Your task: Copy the records below exactly, leaving out every picture.

Information supplied:
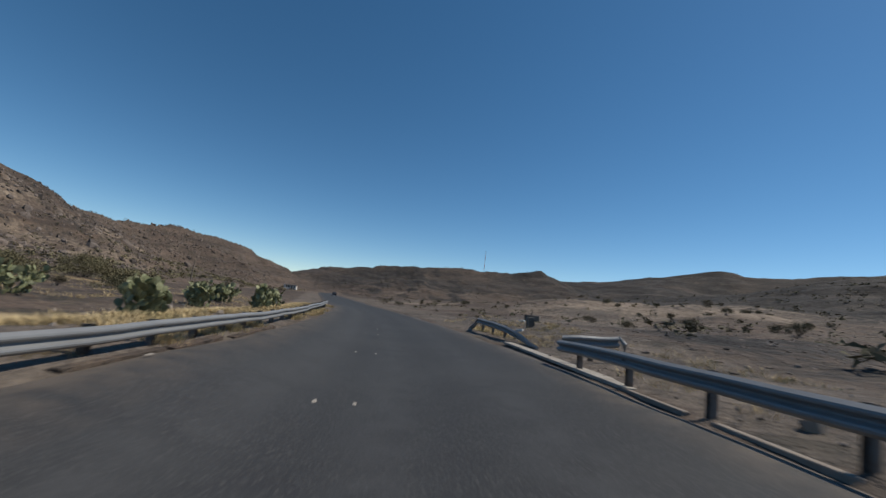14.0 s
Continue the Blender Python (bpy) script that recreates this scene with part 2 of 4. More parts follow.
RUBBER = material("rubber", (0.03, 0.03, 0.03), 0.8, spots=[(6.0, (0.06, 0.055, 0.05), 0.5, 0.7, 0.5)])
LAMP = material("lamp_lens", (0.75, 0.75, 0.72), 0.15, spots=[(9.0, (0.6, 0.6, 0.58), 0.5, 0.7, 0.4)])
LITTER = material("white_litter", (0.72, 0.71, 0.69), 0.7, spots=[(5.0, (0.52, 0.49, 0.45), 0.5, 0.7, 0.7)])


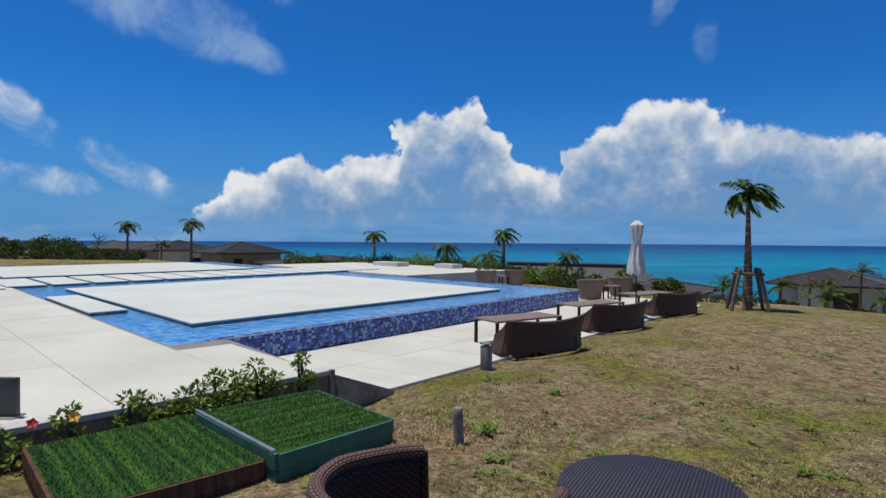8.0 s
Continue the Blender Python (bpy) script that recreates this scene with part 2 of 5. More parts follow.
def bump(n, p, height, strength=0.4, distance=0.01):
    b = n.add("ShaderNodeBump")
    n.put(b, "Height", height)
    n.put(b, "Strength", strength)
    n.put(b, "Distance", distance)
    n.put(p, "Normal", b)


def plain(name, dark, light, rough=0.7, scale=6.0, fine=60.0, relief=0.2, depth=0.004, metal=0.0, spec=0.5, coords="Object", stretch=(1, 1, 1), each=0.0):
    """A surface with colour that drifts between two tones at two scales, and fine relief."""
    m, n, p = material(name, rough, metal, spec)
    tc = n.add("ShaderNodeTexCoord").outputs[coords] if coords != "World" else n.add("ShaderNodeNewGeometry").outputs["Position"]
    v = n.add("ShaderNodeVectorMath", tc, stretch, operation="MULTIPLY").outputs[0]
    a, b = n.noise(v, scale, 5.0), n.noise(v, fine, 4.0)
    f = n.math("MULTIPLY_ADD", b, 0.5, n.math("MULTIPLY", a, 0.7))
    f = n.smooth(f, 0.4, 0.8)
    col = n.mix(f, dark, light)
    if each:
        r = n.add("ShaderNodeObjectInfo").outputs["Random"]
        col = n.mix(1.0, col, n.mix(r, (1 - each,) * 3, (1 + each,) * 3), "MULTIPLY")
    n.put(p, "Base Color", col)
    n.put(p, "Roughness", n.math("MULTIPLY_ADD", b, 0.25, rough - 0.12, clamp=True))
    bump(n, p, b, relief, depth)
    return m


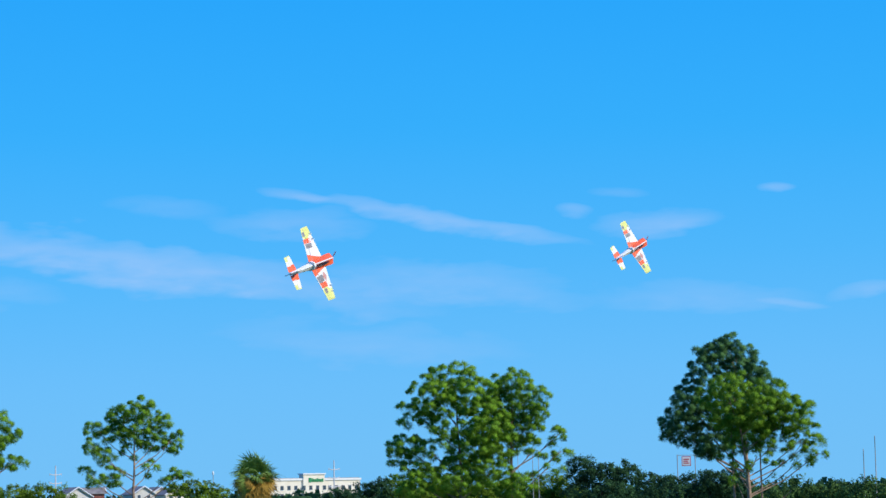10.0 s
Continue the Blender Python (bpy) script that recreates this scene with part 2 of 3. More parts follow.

Task solution:
14.0 s
Continue the Blender Python (bpy) script that recreates this scene with part 2 of 4. More parts follow.
RUBBER = material("rubber", (0.03, 0.03, 0.03), 0.8, spots=[(6.0, (0.06, 0.055, 0.05), 0.5, 0.7, 0.5)])
LAMP = material("lamp_lens", (0.75, 0.75, 0.72), 0.15, spots=[(9.0, (0.6, 0.6, 0.58), 0.5, 0.7, 0.4)])
LITTER = material("white_litter", (0.72, 0.71, 0.69), 0.7, spots=[(5.0, (0.52, 0.49, 0.45), 0.5, 0.7, 0.7)])


8.0 s
Continue the Blender Python (bpy) script that recreates this scene with part 2 of 5. More parts follow.
def bump(n, p, height, strength=0.4, distance=0.01):
    b = n.add("ShaderNodeBump")
    n.put(b, "Height", height)
    n.put(b, "Strength", strength)
    n.put(b, "Distance", distance)
    n.put(p, "Normal", b)


def plain(name, dark, light, rough=0.7, scale=6.0, fine=60.0, relief=0.2, depth=0.004, metal=0.0, spec=0.5, coords="Object", stretch=(1, 1, 1), each=0.0):
    """A surface with colour that drifts between two tones at two scales, and fine relief."""
    m, n, p = material(name, rough, metal, spec)
    tc = n.add("ShaderNodeTexCoord").outputs[coords] if coords != "World" else n.add("ShaderNodeNewGeometry").outputs["Position"]
    v = n.add("ShaderNodeVectorMath", tc, stretch, operation="MULTIPLY").outputs[0]
    a, b = n.noise(v, scale, 5.0), n.noise(v, fine, 4.0)
    f = n.math("MULTIPLY_ADD", b, 0.5, n.math("MULTIPLY", a, 0.7))
    f = n.smooth(f, 0.4, 0.8)
    col = n.mix(f, dark, light)
    if each:
        r = n.add("ShaderNodeObjectInfo").outputs["Random"]
        col = n.mix(1.0, col, n.mix(r, (1 - each,) * 3, (1 + each,) * 3), "MULTIPLY")
    n.put(p, "Base Color", col)
    n.put(p, "Roughness", n.math("MULTIPLY_ADD", b, 0.25, rough - 0.12, clamp=True))
    bump(n, p, b, relief, depth)
    return m


10.0 s
Continue the Blender Python (bpy) script that recreates this scene with part 2 of 3. More parts follow.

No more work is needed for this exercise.